Everything from the line containing "return made[ob]" to the line containing "curve.update()", both lines included, must be copied exactly; nothing else should be.

## Data extract:
►
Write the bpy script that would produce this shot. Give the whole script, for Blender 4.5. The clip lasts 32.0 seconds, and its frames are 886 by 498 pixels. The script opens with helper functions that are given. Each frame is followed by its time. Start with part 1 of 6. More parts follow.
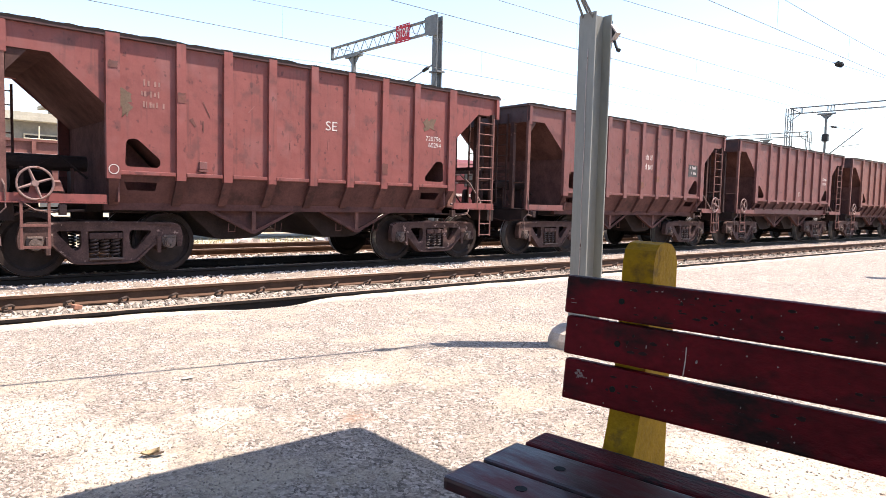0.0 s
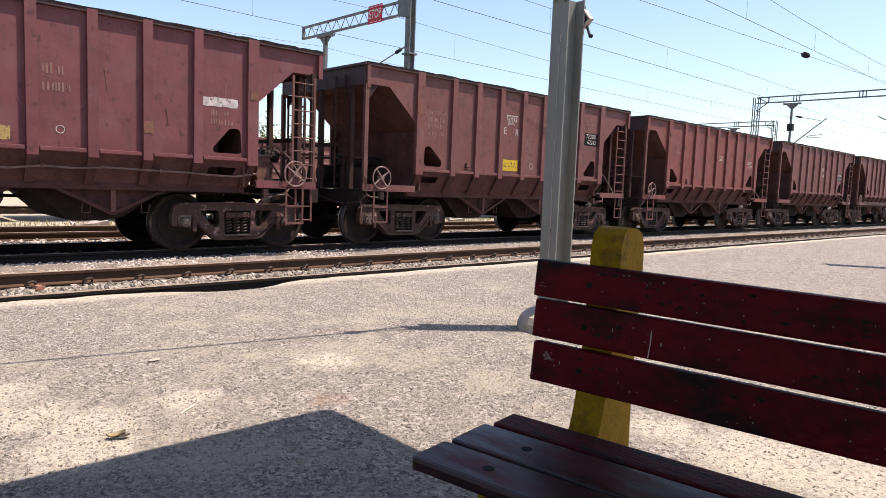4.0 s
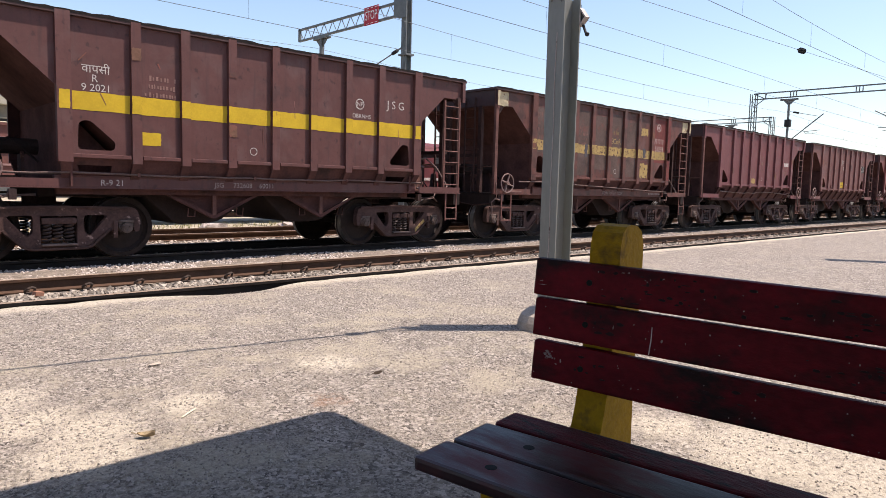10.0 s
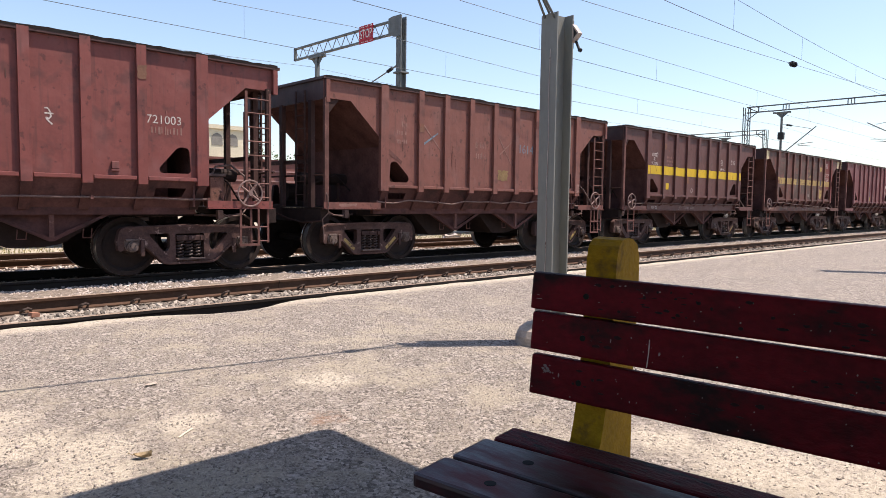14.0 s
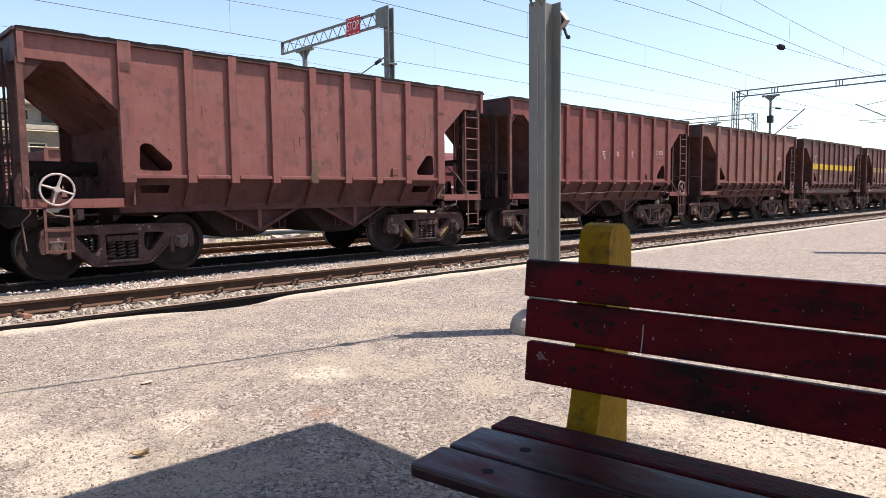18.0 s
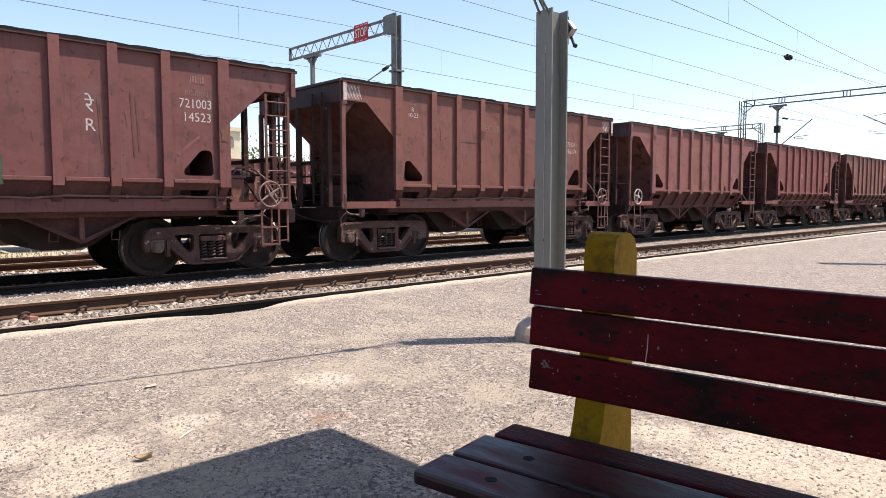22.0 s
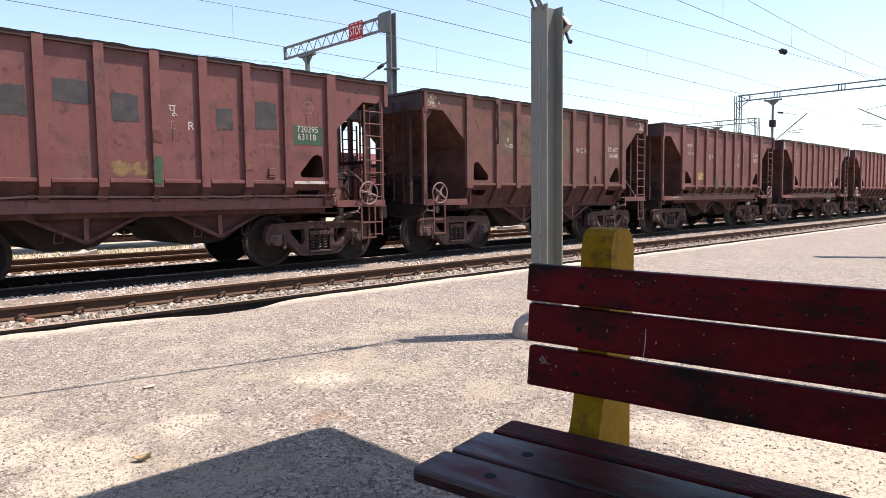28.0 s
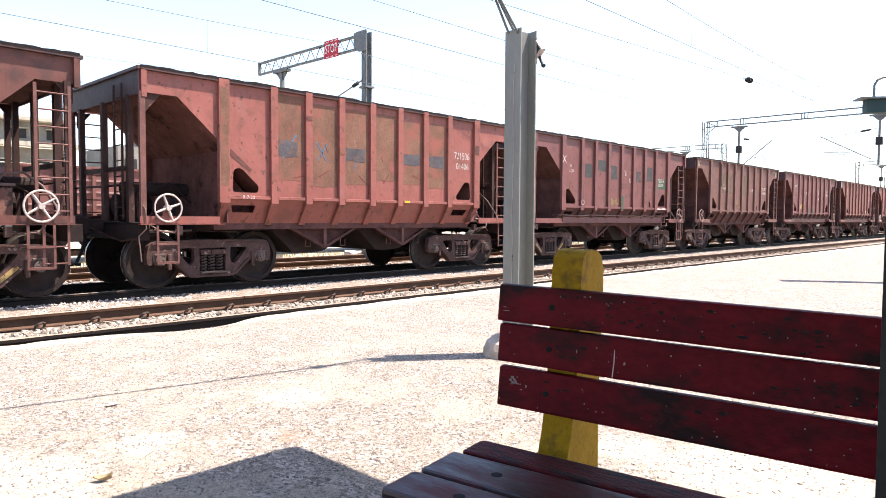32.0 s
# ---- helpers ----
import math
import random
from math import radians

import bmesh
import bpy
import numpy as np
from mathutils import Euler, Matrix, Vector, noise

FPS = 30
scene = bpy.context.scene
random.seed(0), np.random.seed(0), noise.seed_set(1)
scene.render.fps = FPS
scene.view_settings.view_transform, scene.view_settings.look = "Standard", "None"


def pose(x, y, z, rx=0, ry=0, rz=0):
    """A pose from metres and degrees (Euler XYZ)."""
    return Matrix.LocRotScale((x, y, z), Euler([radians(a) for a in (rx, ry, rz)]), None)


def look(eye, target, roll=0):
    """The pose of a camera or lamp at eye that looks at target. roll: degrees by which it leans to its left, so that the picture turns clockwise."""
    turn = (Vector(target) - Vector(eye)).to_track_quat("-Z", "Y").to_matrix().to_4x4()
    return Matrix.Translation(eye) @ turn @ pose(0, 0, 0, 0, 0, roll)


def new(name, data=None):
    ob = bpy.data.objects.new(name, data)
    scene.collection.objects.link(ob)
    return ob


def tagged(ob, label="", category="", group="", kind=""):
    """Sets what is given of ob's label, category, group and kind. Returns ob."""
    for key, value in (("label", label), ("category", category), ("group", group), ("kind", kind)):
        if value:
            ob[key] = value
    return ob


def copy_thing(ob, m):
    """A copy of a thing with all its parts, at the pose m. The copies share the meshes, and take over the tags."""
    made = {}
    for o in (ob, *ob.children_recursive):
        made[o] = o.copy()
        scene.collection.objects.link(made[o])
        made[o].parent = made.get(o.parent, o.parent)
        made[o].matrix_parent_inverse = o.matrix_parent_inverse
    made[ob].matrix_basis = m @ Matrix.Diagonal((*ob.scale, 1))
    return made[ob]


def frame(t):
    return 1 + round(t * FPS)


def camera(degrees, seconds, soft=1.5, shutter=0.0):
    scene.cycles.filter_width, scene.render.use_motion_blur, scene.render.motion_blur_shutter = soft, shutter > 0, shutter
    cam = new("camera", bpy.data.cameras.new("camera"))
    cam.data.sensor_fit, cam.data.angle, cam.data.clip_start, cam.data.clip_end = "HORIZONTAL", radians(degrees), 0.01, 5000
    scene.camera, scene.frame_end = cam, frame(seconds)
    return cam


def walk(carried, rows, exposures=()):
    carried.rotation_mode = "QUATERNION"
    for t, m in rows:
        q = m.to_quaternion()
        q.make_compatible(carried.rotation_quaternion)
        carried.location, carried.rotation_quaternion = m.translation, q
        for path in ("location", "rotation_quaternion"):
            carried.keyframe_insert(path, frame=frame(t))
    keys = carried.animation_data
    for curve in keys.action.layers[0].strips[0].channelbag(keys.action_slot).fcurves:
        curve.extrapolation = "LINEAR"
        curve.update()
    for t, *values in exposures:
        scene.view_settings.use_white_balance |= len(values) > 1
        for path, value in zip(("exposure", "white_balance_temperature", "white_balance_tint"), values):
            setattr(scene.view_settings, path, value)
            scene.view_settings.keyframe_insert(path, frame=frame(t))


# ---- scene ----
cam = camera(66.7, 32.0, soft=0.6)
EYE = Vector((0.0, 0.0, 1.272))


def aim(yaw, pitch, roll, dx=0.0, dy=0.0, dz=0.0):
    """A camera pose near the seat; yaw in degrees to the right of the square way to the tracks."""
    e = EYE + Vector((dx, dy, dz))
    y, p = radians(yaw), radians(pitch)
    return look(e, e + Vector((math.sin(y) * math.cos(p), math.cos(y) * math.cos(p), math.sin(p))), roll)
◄
## Complete output:
    return made[ob]


def frame(t):
    return 1 + round(t * FPS)


def camera(degrees, seconds, soft=1.5, shutter=0.0):
    scene.cycles.filter_width, scene.render.use_motion_blur, scene.render.motion_blur_shutter = soft, shutter > 0, shutter
    cam = new("camera", bpy.data.cameras.new("camera"))
    cam.data.sensor_fit, cam.data.angle, cam.data.clip_start, cam.data.clip_end = "HORIZONTAL", radians(degrees), 0.01, 5000
    scene.camera, scene.frame_end = cam, frame(seconds)
    return cam


def walk(carried, rows, exposures=()):
    carried.rotation_mode = "QUATERNION"
    for t, m in rows:
        q = m.to_quaternion()
        q.make_compatible(carried.rotation_quaternion)
        carried.location, carried.rotation_quaternion = m.translation, q
        for path in ("location", "rotation_quaternion"):
            carried.keyframe_insert(path, frame=frame(t))
    keys = carried.animation_data
    for curve in keys.action.layers[0].strips[0].channelbag(keys.action_slot).fcurves:
        curve.extrapolation = "LINEAR"
        curve.update()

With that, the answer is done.